Maureen Lipman thinks the #MeToo movement is a "huge over-reaction" and is borne from frustration that Harvey Weinstein was able to get away with his inappropriate behaviour for so long.

Maureen Lipman

Maureen Lipman

In the wake of the 2017 New York Times and New Yorker exposes on the movie producer, in which numerous women came forward to claim they had been victims of sexual harassment or serious sexual assault at the hands of Weinstein, the #MeToo and Time's Up movements were started to give women the strength to open up about their own experiences.

Other Hollywood names, such as Dustin Hoffman, Morgan Freeman and James Franco, were caught up in the aftermath with accusations of lesser indiscretions levelled against them.

Now, British actress Lipman has spoken out to criticise the response insisting that people are misdirecting their anger because Weinstein got away with his vile actions for such a long time amidst a veil of silence.

Referencing late British TV personality Jimmy Savile - who was exposed as a paedophile and sexual predator after his death at the age of 84 in 2011 - she said: "It's just the same as the Jimmy Savile thing: you've missed the main predator for so long, which makes you feel so utterly abject, that you then think, 'Yeah, and I bet he's one...'

"So they go for these unfashionable light entertainment blokes who wouldn't hurt a fly, and, like with Leon Briton, make their lives hell. A huge over-reaction going on. If Dustin Hoffman put his hand on someone's knee 40 years and [we have to] boycott films, it's just bloody stupid. Separate the real rapists, the ones who dope women's drinks.

Lipman also spoke out about filmmaker Roman Polanski, who has been a fugitive from the US since 1977, after fleeing the country as he was awaiting sentencing for statutory rape for having unlawful sex with a 13-year-old girl.

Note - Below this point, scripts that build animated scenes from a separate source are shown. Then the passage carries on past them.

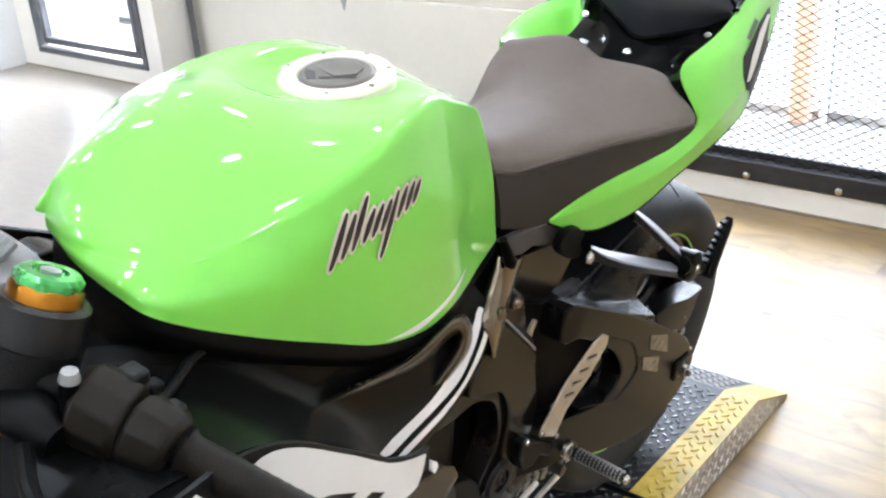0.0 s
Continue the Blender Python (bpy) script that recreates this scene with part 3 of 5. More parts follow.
# arcs rubbed into the floor by tyres
def scuff(pts, w):
    line = even([(x, y, .0006) for x, y in pts], 30)
    bm = bmesh.new()
    rows = []
    for i, p in enumerate(line):
        d = (line[min(i + 1, 29)] - line[max(i - 1, 0)]).normalized()
        s = Vector((-d.y, d.x, 0)) * w * (.25 + .75 * math.sin(math.pi * (i + .5) / 30))
        rows.append([bm.verts.new(p + s), bm.verts.new(p - s)])
    for a, b in zip(rows, rows[1:]):
        bm.faces.new((a[0], a[1], b[1], b[0]))
    return part("scuff_mark", bm, SCUFF, floor)


scuff([(-.529, 1.82), (-.46, 1.786), (-.383, 1.727), (-.285, 1.63)], .008)
scuff([(-.50, 1.77), (-.463, 1.739), (-.378, 1.649), (-.276, 1.532)], .011)
scuff([(-.44, 1.78), (-.36, 1.70), (-.25, 1.57), (-.18, 1.46)], .006)
scuff([(-.52, 1.535), (-.497, 1.512), (-.47, 1.500)], .004)
scuff([(-.50, 1.36), (-.40, 1.315), (-.28, 1.30), (-.15, 1.33)], .010)


# chipped edges and cracks in the floor film
def chip(x, y, a, ln, w):
    bm = bmesh.new()
    d, s = Vector((math.cos(a), math.sin(a), 0)), Vector((-math.sin(a), math.cos(a), 0))
    c = Vector((x, y, .0008))
    q = [c - d * ln, c - d * ln * .3 + s * w, c + d * ln * .2 + s * w * .5, c + d * ln, c + d * ln * .3 - s * w * .6, c - d * ln * .4 - s * w * .3]
    bm.faces.new([bm.verts.new(v) for v in q])
    part("floor_chip", bm, GRIP, floor)


for x, y, a, ln, w in ((-.497, 1.512, -.5, .022, .0035), (-.512, 1.50, .9, .012, .0012), (-.385, 1.262, -.45, .045, .0012), (-.30, 1.22, -.5, .02, .0012), (-.26, 1.30, .2, .006, .003), (-.05, 1.22, .3, .004, .003), (-.16, 1.62, 0, .003, .002), (-.02, 1.9, 0, .004, .003), (.1, 2.3, .4, .004, .003)):
    chip(x, y, a, ln, w)

# ---- the motorcycle ----
# its own axes: x to its left side, y to its rear from the rear axle, z up; it leans on its side stand
BIKE = empty("motorcycle", pose(-0.81, 1.56, RZ + 0.0016, 0, 9, 0))
tagged(BIKE, "lime green and black sport motorcycle leaning on its side stand", "motorcycle")
flip = Matrix.Diagonal((-1, 1, 1, 1))


def both(name, make, material, parent=BIKE, label="", rise=0.0, **k):
    """A part for each side of the machine."""
    out = []
    for s in (1, -1):
        bm = make()
        if s < 0:
            for v in bm.verts:
                v.co.z += rise * v.co.x
            bm.transform(flip)
        out.append(part(name, bm, material, parent, label, **k))
    return out


def bolt(p, r=0.007, h=0.006, parent=BIKE, material=STEEL, d=(1, 0, 0)):
    q = Vector((1, 0, 0)).rotation_difference(Vector(d)).to_matrix().to_4x4()
    bm = turned([(0, r * 1.15), (h * 0.4, r * 1.15), (h * 0.45, r), (h, r * 0.85), (h, r * 0.45), (h * 0.5, r * 0.4), (h * 0.5, 0)], 14, Matrix.Translation(p) @ q)
    return part("bolt", bm, material, parent)


# fuel tank
TB = [(0.004, -1.08, 0.943), (0.062, -1.099, 0.949), (0.114, -1.1, 0.942), (0.146, -1.086, 0.928), (0.162, -1.019, 0.887), (0.163, -0.922, 0.83), (0.159, -0.841, 0.785), (0.148, -0.757, 0.755), (0.134, -0.687, 0.75), (0.108, -0.612, 0.749), (0.09, -0.55, 0.755)]
TS = [(0.003, -1.083, 0.951), (0.06, -1.1, 0.957), (0.113, -1.099, 0.953), (0.145, -1.08, 0.941), (0.161, -1.01, 0.925), (0.163, -0.926, 0.912), (0.158, -0.848, 0.893), (0.148, -0.772, 0.877), (0.134, -0.708, 0.874), (0.107, -0.638, 0.86), (0.083, -0.56, 0.844)]
TC = [(0.002, -1.083, 0.957), (0.056, -1.096, 0.964), (0.098, -1.086, 0.963), (0.127, -1.062, 0.96), (0.138, -0.995, 0.963), (0.146, -0.923, 0.97), (0.142, -0.852, 0.979), (0.13, -0.783, 0.991), (0.112, -0.72, 0.992), (0.096, -0.66, 0.965), (0.078, -0.596, 0.934)]
TT = [(.001, -1.081, .962), (.04, -1.086, .975), (.058, -1.066, .9795), (.07, -1.03, .989), (.079, -.978, .9985), (.083, -.92, 1.003), (.080, -.858, 1.0), (.073, -.795, .990), (.066, -.735, .986), (.058, -.672, .976), (.048, -.602, .945)]
TM = [(0, -1.08, .964), (0, -1.071, .978), (0, -1.06, .9933), (0, -1.02, 1.0105), (0, -.97, 1.0185), (0, -.915, 1.0210), (0, -.862, 1.0105), (0, -.808, .992), (0, -.748, .9875), (0, -.685, .984), (0, -.6, .948)]
TG = [(a[0] * .74 + b[0] * .26 + .0028 * min(1, k / 5), a[1] * .74 + b[1] * .26, a[2] * .74 + b[2] * .26) for k, (a, b) in enumerate(zip(TC, TS))]
TH = [(a[0] * .72 + b[0] * .28, a[1] * .72 + b[1] * .28, a[2] * .72 + b[2] * .28 + .0015) for a, b in zip(TC, TT)]
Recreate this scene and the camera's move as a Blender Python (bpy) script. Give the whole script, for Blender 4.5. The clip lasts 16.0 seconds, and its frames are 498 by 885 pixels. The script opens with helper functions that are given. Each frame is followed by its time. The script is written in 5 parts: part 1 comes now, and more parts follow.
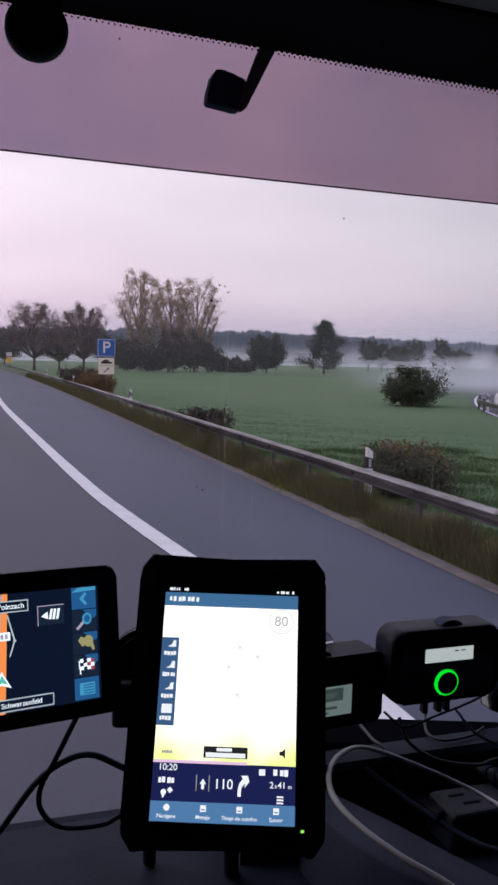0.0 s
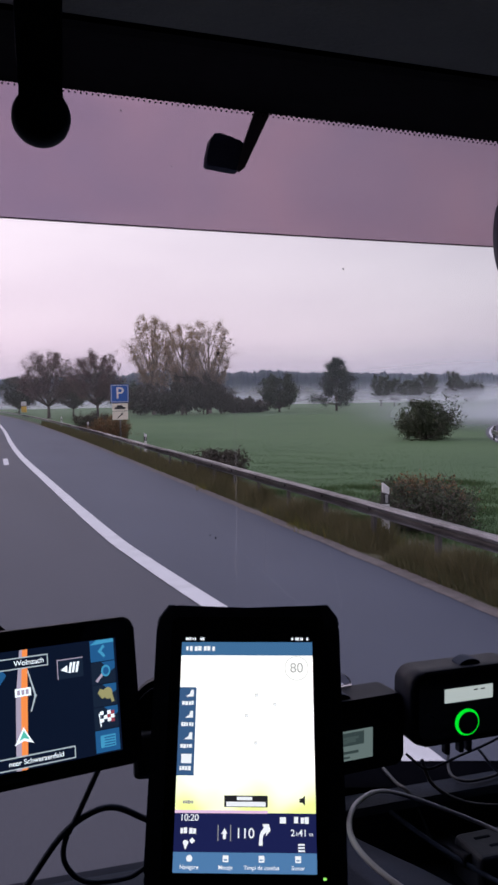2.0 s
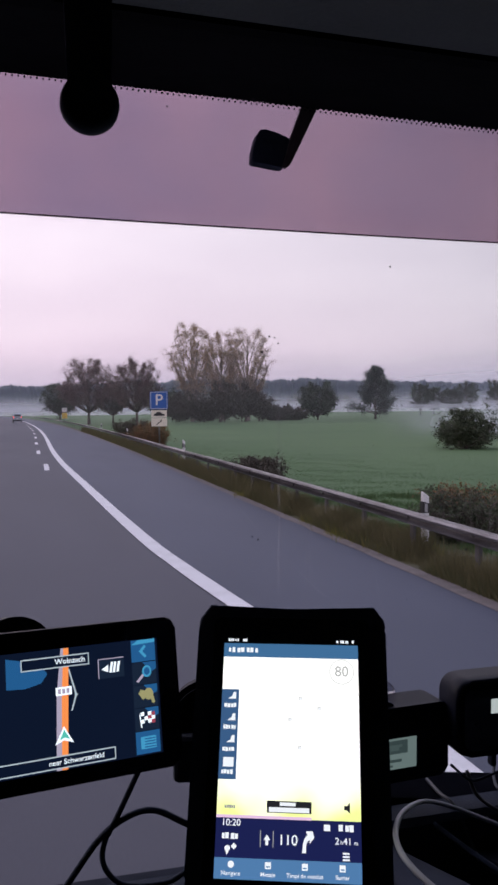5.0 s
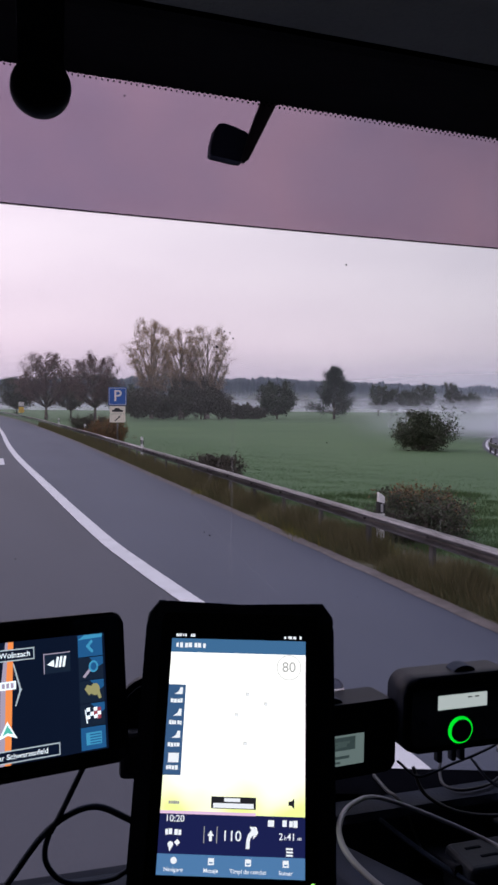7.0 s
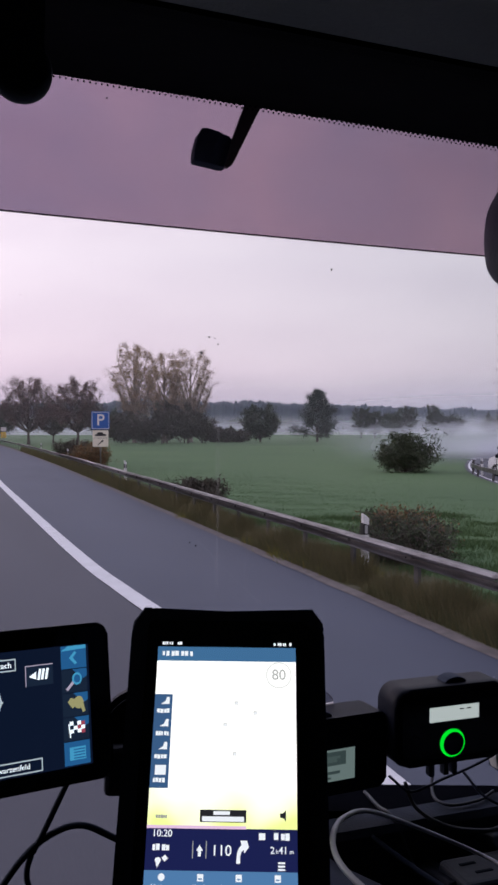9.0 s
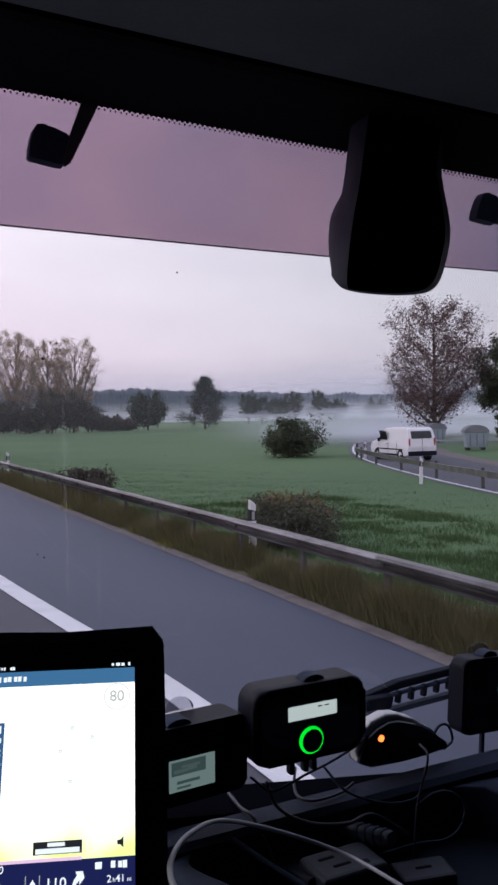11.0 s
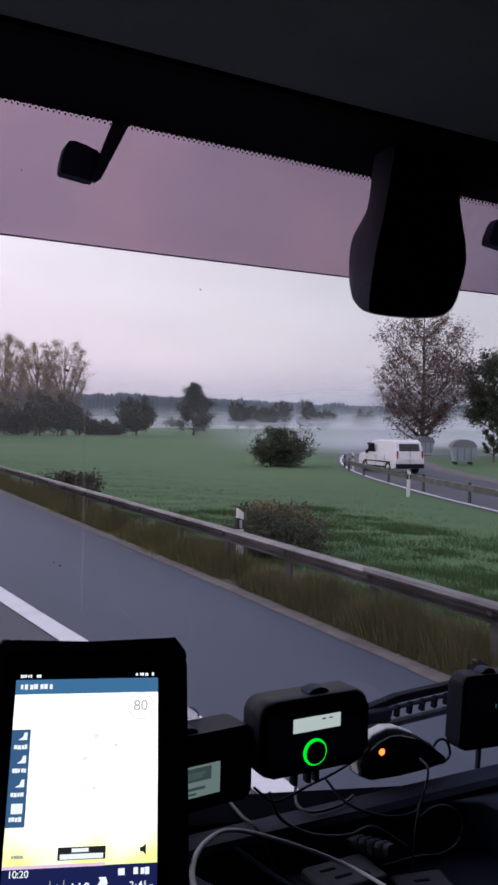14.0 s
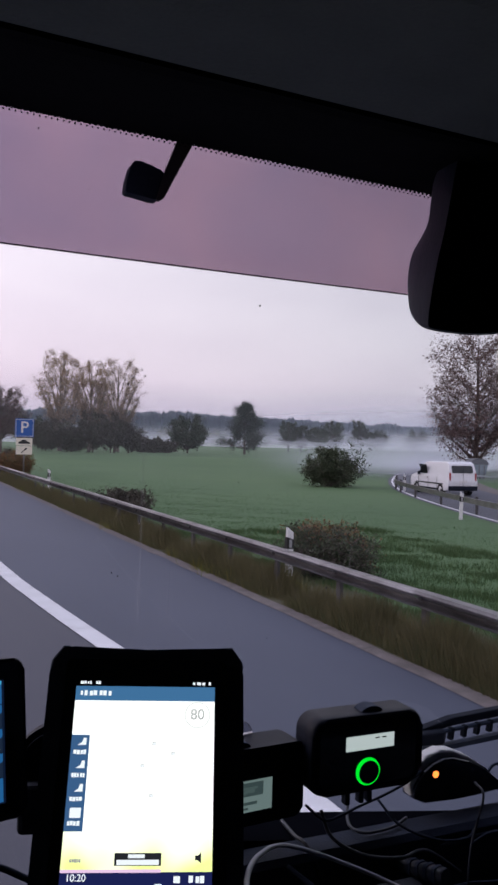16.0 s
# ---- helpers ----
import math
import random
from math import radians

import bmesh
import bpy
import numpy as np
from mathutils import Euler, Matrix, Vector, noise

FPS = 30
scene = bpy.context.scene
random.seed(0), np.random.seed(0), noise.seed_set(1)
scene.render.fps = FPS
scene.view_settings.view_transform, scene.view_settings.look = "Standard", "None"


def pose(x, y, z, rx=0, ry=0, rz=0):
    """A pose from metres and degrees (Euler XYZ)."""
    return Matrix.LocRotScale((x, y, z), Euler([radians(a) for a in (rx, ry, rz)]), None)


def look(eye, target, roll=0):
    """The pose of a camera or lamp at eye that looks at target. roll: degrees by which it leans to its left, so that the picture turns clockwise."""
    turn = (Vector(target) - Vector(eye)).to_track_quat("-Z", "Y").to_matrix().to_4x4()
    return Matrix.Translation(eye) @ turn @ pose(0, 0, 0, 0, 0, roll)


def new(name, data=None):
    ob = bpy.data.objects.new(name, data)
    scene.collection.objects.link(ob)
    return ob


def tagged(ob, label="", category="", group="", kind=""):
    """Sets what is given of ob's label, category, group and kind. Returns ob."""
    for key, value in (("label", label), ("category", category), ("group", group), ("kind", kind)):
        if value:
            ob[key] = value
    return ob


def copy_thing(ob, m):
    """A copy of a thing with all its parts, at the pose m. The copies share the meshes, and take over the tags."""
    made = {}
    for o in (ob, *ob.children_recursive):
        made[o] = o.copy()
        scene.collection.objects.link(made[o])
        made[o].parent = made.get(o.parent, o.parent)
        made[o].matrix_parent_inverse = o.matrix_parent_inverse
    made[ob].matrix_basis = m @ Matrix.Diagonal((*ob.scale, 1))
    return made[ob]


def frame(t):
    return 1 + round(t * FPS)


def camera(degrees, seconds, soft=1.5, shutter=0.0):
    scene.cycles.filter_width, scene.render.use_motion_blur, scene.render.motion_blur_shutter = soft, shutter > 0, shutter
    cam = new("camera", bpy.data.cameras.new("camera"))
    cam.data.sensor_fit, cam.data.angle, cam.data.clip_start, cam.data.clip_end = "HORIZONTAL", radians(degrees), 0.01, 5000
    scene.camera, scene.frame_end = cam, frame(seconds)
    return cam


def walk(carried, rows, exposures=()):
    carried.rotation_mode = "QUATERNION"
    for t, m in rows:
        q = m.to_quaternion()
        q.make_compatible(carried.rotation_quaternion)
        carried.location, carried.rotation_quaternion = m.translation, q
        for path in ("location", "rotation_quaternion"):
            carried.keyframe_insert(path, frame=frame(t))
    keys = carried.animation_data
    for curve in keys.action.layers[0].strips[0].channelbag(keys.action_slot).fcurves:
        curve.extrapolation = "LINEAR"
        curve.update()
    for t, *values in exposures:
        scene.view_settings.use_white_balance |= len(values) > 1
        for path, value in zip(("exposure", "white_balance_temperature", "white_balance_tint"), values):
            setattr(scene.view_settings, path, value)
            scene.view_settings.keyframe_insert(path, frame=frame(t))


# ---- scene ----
cam = camera(33.29, 16.0, soft=2.8)
EYE = 2.4  # height of the first eye above the road
# seconds, eye, then yaw to the left, pitch up and roll in degrees
PATH = [
    (0.0, -0.0, 0.0, 0.0, -17.4, -5.71, 1.16),
    (0.5, -0.0064, -0.0021, 0.002, -16.91, -5.26, 0.73),
    (1.0, -0.0049, -0.0053, 0.0038, -16.69, -4.59, 0.07),
    (1.5, -0.0056, -0.0118, 0.0054, -16.42, -4.0, -0.45),
    (2.0, 0.0004, -0.0183, 0.0102, -16.36, -2.97, -1.08),
    (2.5, -0.007, -0.0081, 0.0049, -15.77, -2.99, -1.21),
    (3.0, 0.0048, -0.0039, -0.0024, -15.86, -2.75, -1.51),
    (3.5, 0.0078, -0.0144, 0.0062, -16.06, -2.24, -1.67),
    (4.0, -0.0008, -0.0094, 0.0054, -15.47, -2.45, -1.81),
    (4.2, -0.0008, -0.0094, 0.0054, -14.47, -2.4, -1.81),
    (6.3, -0.0049, 0.0042, -0.0066, -14.45, -2.42, 0.51),
    (6.5, -0.0049, 0.0042, -0.0066, -14.95, -2.42, 0.51),
    (7.0, 0.0043, -0.0036, -0.0017, -16.59, -2.53, 0.42),
    (7.5, -0.0063, 0.0047, -0.0093, -16.58, -2.35, 0.52),
    (8.0, -0.004, 0.0066, -0.01, -16.84, -2.04, 0.36),
    (8.5, 0.0031, 0.0101, -0.0207, -17.74, -2.1, 0.24),
    (8.7, 0.0031, 0.0101, -0.0207, -17.44, -1.25, 0.24),
    (10.8, 0.0501, 0.0094, -0.0001, -24.08, -0.98, -2.32),
    (11.0, 0.0501, 0.0094, -0.0001, -25.38, -1.88, -1.02),
    (11.5, 0.0462, 0.0089, 0.0021, -25.81, -1.94, -1.18),
    (12.0, 0.0475, 0.0129, 0.0023, -26.64, -1.68, -0.98),
    (12.5, 0.0466, 0.0158, -0.0016, -27.52, -1.77, -0.76),
    (13.0, 0.0422, 0.0148, -0.0021, -27.5, -2.0, -0.73),
    (13.5, 0.0252, 0.0096, 0.0058, -26.87, -1.59, -0.35),
    (14.0, 0.0148, 0.0079, 0.0084, -26.21, -1.33, 0.64),
    (14.5, 0.0197, 0.0164, 0.0021, -25.63, -1.13, 1.09),
    (15.0, 0.0111, 0.001, 0.0156, -25.13, -0.04, 1.31),
    (15.5, 0.009, 0.0005, 0.0112, -24.13, 0.15, 1.38),
    (16.0, 0.0057, 0.0046, 0.0032, -22.71, -0.06, 1.36),
]


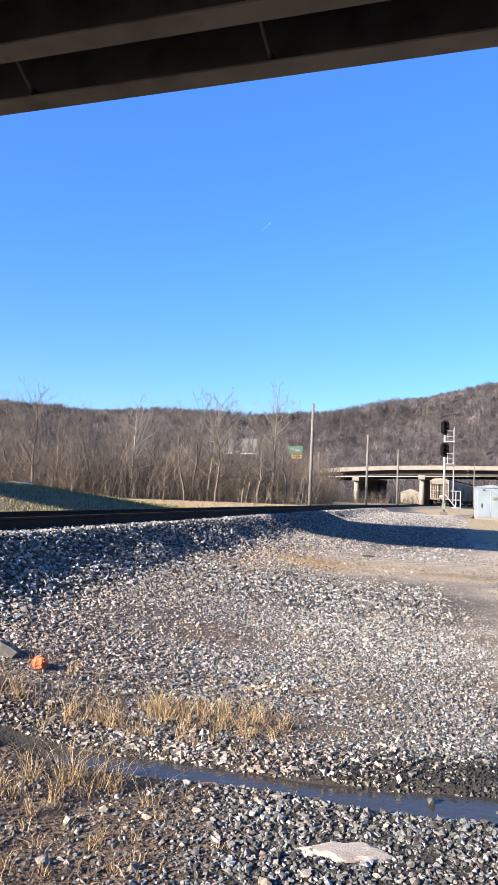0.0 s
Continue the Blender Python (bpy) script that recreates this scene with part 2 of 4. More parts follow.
def ground_material():
    """Grit between the stones, darkened for their shade, tan dirt, wet mud near the rill and painted shade under
    stones, straw-coloured turf, leaf litter far off: told apart by vertex weights.
    """
    m = bpy.data.materials.new("gravel_ground")
    m.use_nodes = True
    n, l = m.node_tree.nodes, m.node_tree.links
    b = n["Principled BSDF"]
    co = n.new("ShaderNodeTexCoord").outputs["Object"]

    def noise_tex(scale, detail=6):
        t = n.new("ShaderNodeTexNoise")
        t.inputs["Scale"].default_value, t.inputs["Detail"].default_value = scale, detail
        l.new(co, t.inputs["Vector"])
        return t.outputs[0]

    def rgb_mix(fac, a, c):
        x = n.new("ShaderNodeMix")
        x.data_type = "RGBA"
        for sock, v in ((x.inputs[0], fac), (x.inputs[6], a), (x.inputs[7], c)):
            if isinstance(v, tuple):
                sock.default_value = (*v, 1)
            elif isinstance(v, float):
                sock.default_value = v
            else:
                l.new(v, sock)
        return x.outputs[2]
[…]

The 72-year-old star - who appeared in Polanski's Oscar-winning 2002 film 'The Pianist' - believes that the director has more than been punished for his actions and that people need to move on from that incident.

In an interview with The Daily Telegraph newspaper, she said: "Let us not get into Polanski because I know the man. Polanski was an abused child. And he flew too near to the sun too quickly. And he is a very short man. But I think 60 years of punishment is probably enough for doing what in the Sixties was pretty prevalent. The lesson, really, is: let's get on with it from today. Let's teach our daughters, and our sons I suppose: it is possible to say 'no' without rancour, without anger, without emotion."

Although Maureen believes the #MeToo movement has gone too far, she herself has experienced a vulnerable moment, where she was in danger at the hands of a more powerful man, an American actor who she will not name.

Recalling the phone call from the man, she said: "I think you have a good deal of untapped sexuality ... Meet me at the Saint George's Hotel in Marylebone in an hour and a half. Don't wear black velvet trousers."

Remembering their meeting, she added:" Of course I went! That's what I'm saying: we have to educate our young people to think that that is not a good idea, Maureen.

"In the end I got myself out a really difficult situation just with jokes. Men hate women who tell jokes."